Que idioma é esse? Javanês? Perguntei do alto da minha sabedoria de quinze anos de idade, ao iniciar a leitura do genial conto do grande escritor Lima Barreto. Terminada a leitura me deliciei a imaginar a esperteza do personagem ao enganar o velho aristocrata que queria aprender a línguade uma distante ilha do Oriente. Enganar não é o termo mais adequado e talvez o mais correto fosse “enrolar”. A história tem por cenário o final do século XIX, quando um velho nobre resolve cumprir a promessa feita ao seu pai de que aprenderia o idioma para ler o livro que ele havia recebido de presente e não sabia do que se tratava, pois nunca encontrou alguém que soubesse javanês.

Foi aí que ele anunciou num jornal do Rio de Janeiro: “Procura-se professor de javanês”. O esperto personagem viu no anúncio a possibilidade de levantar alguns contos de réis e sair da penúria. Mas convenhamos que ele se esforçou e procurou na biblioteca informações sobre o exótico idioma. Pesquisou sobre a história da ilha de Java, seus costumes e o alfabeto antes de se dirigir ao seu “futuro aluno”. No final ele se sai bem, mesmo sem saber ler ou escrever em javanês, figurou no testamento do velho com direito a um quinhão do rico patrimônio do ingênuo nobre.

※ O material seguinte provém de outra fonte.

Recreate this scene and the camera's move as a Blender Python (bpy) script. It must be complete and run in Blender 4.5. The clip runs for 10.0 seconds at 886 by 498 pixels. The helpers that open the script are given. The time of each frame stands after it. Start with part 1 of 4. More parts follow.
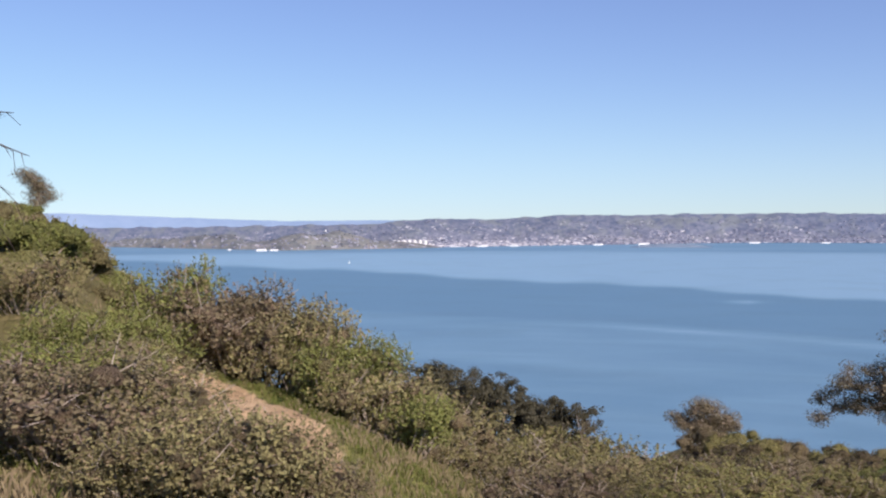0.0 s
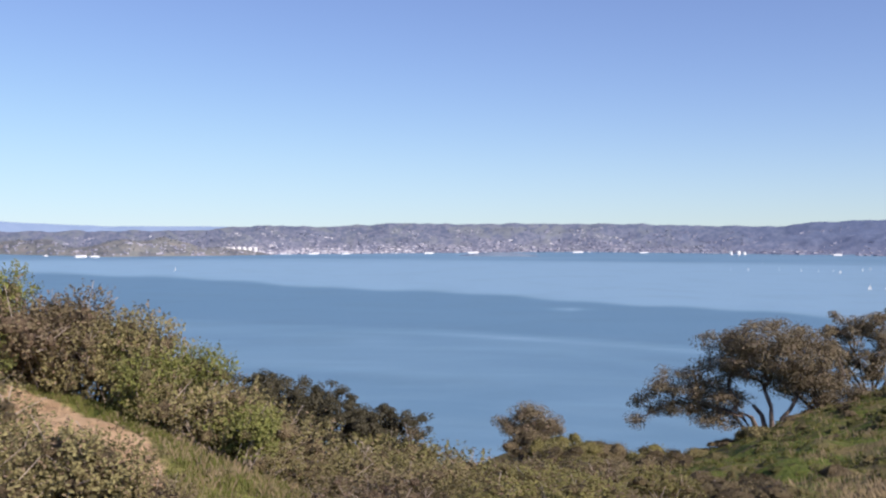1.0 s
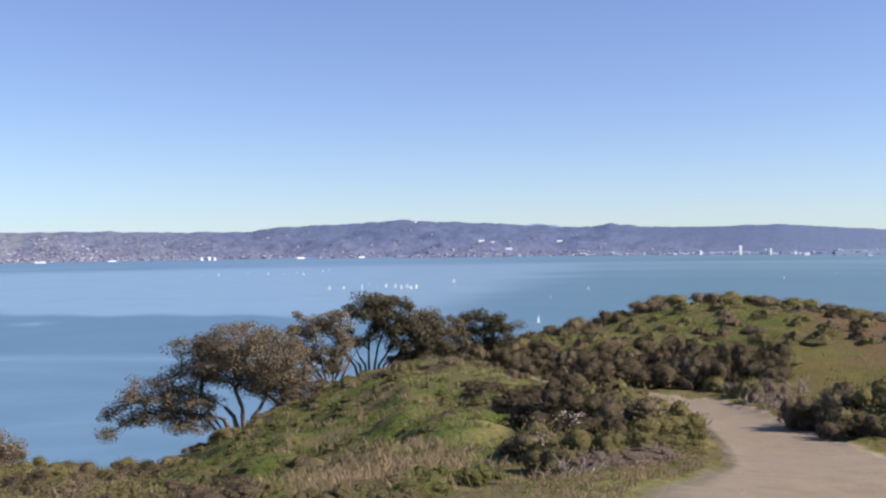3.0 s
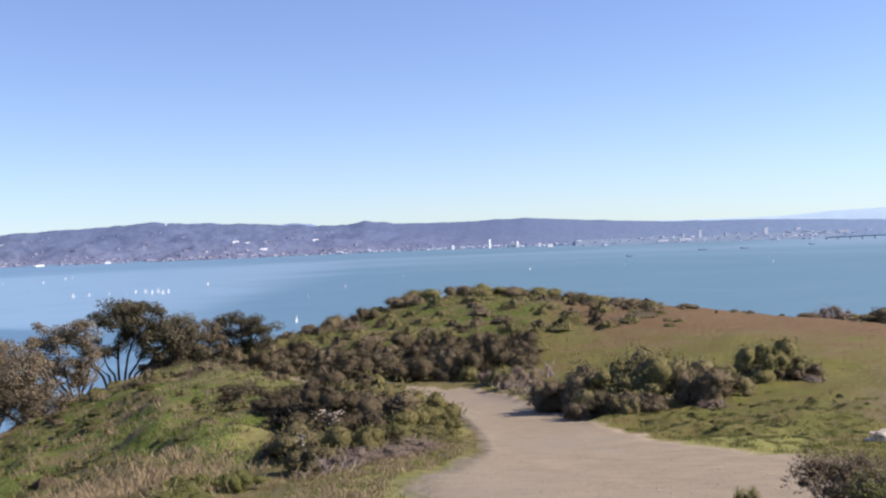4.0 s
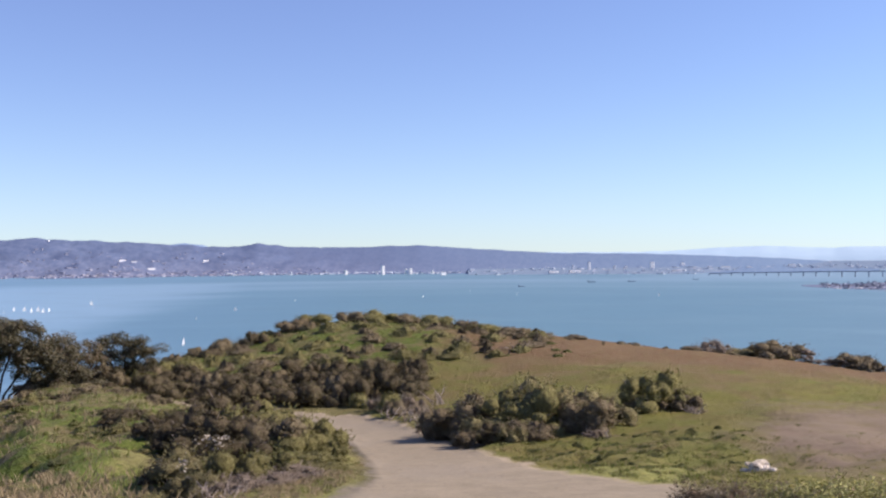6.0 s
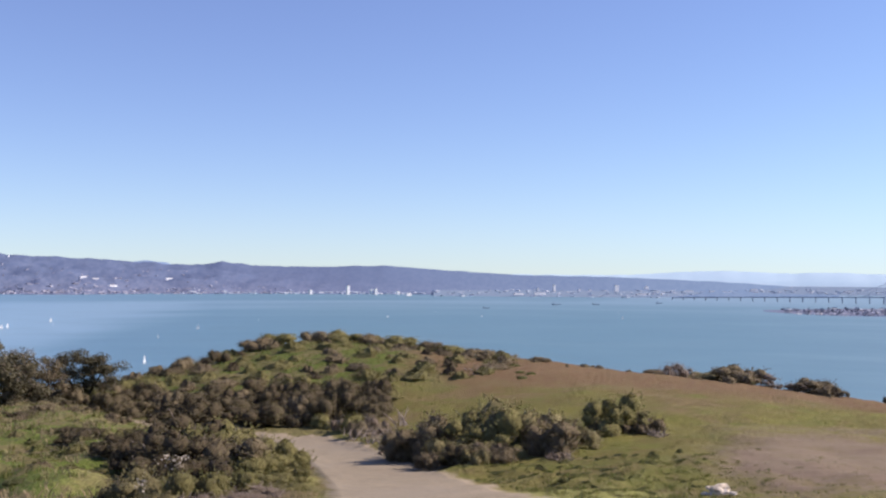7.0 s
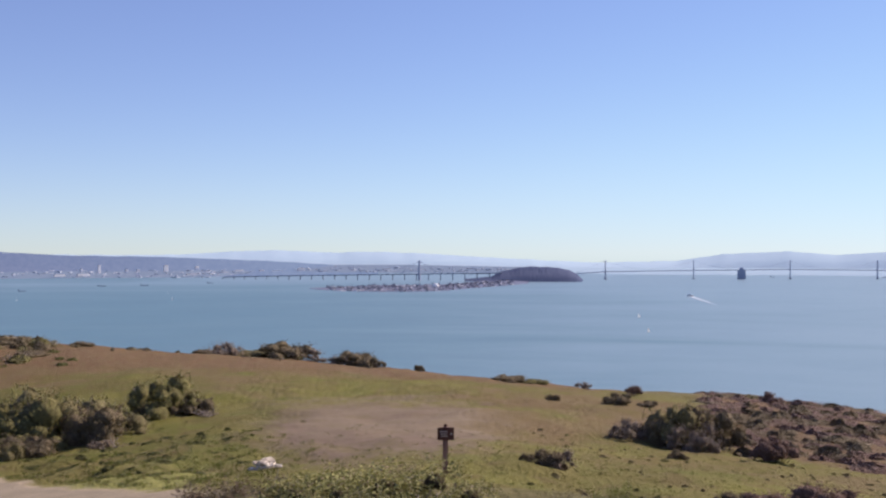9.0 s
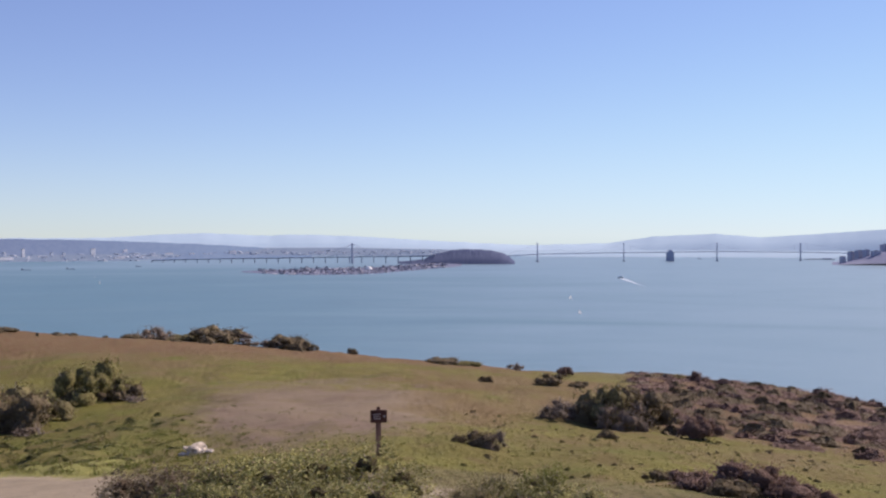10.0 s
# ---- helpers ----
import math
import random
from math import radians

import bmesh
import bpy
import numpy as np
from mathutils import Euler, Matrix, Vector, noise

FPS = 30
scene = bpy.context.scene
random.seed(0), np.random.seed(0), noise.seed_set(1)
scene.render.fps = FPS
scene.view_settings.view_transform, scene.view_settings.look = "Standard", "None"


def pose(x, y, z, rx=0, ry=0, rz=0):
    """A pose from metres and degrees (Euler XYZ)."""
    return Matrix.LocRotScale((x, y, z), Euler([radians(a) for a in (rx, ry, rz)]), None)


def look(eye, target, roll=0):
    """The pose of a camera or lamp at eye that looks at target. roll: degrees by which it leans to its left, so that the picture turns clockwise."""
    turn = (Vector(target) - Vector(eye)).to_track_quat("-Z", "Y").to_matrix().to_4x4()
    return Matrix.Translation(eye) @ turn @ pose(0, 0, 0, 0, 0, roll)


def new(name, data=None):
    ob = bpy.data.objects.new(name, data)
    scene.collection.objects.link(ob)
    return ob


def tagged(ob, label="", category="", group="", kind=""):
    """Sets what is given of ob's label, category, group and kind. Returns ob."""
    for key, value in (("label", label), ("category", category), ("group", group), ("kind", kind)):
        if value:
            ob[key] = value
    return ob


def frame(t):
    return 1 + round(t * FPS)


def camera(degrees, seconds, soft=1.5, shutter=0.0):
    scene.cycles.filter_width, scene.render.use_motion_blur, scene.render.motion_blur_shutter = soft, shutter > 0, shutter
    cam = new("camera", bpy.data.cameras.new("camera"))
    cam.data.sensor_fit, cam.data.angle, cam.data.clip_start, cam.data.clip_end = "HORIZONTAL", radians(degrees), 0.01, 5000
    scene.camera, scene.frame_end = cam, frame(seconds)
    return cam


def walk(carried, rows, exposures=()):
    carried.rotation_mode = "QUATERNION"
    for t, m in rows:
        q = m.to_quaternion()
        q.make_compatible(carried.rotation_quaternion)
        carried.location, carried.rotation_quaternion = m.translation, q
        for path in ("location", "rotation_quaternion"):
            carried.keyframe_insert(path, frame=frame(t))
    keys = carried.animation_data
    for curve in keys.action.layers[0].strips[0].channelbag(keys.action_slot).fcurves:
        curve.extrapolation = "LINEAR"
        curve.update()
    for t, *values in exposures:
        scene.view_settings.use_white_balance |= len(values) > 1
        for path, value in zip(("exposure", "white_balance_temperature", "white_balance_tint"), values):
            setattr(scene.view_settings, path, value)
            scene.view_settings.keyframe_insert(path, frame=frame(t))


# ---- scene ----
EYE = 70.0                      # camera's height over the bay
FOV = 47.28
cam = camera(FOV, 10.0, soft=2.3)
ARM = 0.2                       # the camera is turned round at this distance from the body

# seconds, bearing to the right of +y, pitch, roll
TURNS = [
    (0.0, 0.0, -1.43, -0.31), (0.5, 4.93, -2.15, 0.09), (1.0, 9.51, -0.99, 0.27), (1.5, 15.82, -0.28, -0.35),
    (2.0, 22.14, -0.41, -0.16), (2.5, 30.92, -0.51, -0.69), (3.0, 38.83, -0.75, -0.78), (3.2, 42.02, -0.65, -1.38),
    (4.3, 55.90, -1.50, -2.17), (4.5, 57.61, -1.41, -1.96), (5.0, 58.02, -0.46, -1.33), (5.2, 58.34, -0.37, -1.32),
    (6.3, 59.30, 0.66, 0.14), (6.5, 61.42, 1.08, 0.06), (7.0, 60.54, 1.34, 0.23), (7.5, 64.86, 0.76, -0.82),
    (8.0, 73.07, 1.12, -0.37), (8.5, 81.93, 0.98, 0.03), (9.0, 85.57, 0.23, -0.01), (9.5, 86.26, -0.29, 0.42),
    (10.0, 89.35, -0.75, -0.07),
]


def held(az, pitch, roll):
    a, p = radians(az), radians(pitch)
    eye = Vector((ARM * math.sin(a), ARM * math.cos(a), EYE))
    ahead = Vector((math.sin(a) * math.cos(p), math.cos(a) * math.cos(p), math.sin(p)))
    return look(eye, eye + ahead, roll)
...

Por essa troça, o Lima Barreto sem se dar conta, foi um dos precursores do velho conto do vigário.

Espero que não tenha sido um desmancha prazer ao futuro leitor do conto com a revelação do final da história, mas podem acreditar que ela continua sendo saborosíssima apesar da minha pequena indiscrição.

E pensando um dia desses sobre o conto, resolvi colocar em ação o meu espírito moleque. Fiz uma pequena placa com a inscrição: “Leciona-se javanês” e fixei-a no muro de minha casa. É óbvio que não sei distinguir javanês de chinês, japonês ou árabe, mas a galhofa tem, também,outra razão que devo esclarecer aos que pacientemente me leem. A minha rua foi batizada com o nome do escritor e tenho dúvidas se algum dos moradores sabe de quem se trata. Digo isso porque até o momento ninguém da rua se interessou em pelo menos perguntar sobre a minha “nova profissão” de professor de idiomas orientais.

Mas tive alguns interessados de outras plagas. Entre eles um simpático soldador que veio executar um serviço em meu portão. Ficou curioso e muito acanhadamente me perguntou sobre essa língua. Expliquei que se tratava de um blefe e que eu não sabia patavina de javanês, mas ele tomou nota do nome do autor e do conto e se comprometeu a procurá-lo na biblioteca. Outra interessada foi uma pregadora evangélica, que após tentar me catequizar sem sucesso, fez também a pergunta. Foi mais uma pessoa que se comprometeu a ler o conto, pois me confessou que, além da Bíblia, gostava de literatura. O terceiro foi o mais interessante. Tocou a campainha e quando fui atendê-lo perguntou solenemente: “É aqui que tem um professor de javanês?”. Confesso que fiquei atrapalhado, mas ele percebendo o meu desconforto não tardou em explicar que estava também brincandoe que era amigo de minha filha, tendo vindo à nossa casa para uma reunião com um grupo de teatro, aproveitou para fazer um esquete.

Mas essa história do javanês já me presenteou com um pesadelo de arrepiar os ossos. No dito cujo apareceu em meu portão um soldado da ilha de Java armado até os dentes que estava procurando um professor do seu idioma pátrio para dar aulas ao seu filho e ficou furioso ao saber que era um blefe. Acordei suando frio e quase fui arrancar a placa no meio da noite.

A placa, que infelizmente não tem as qualidades artísticas das produzidas por um velho artesão de Piedade, está apodrecendo a olhos vistos e até agora não apareceu àquele personagem da ficção interessado em aprender alguns rudimentos de javanês e disposto a grafar meu nome em seu testamento, legando-me um pequeno quinhão da fortuna que espero não tenha sido obtida à duras penas com as propinas da lava-jato.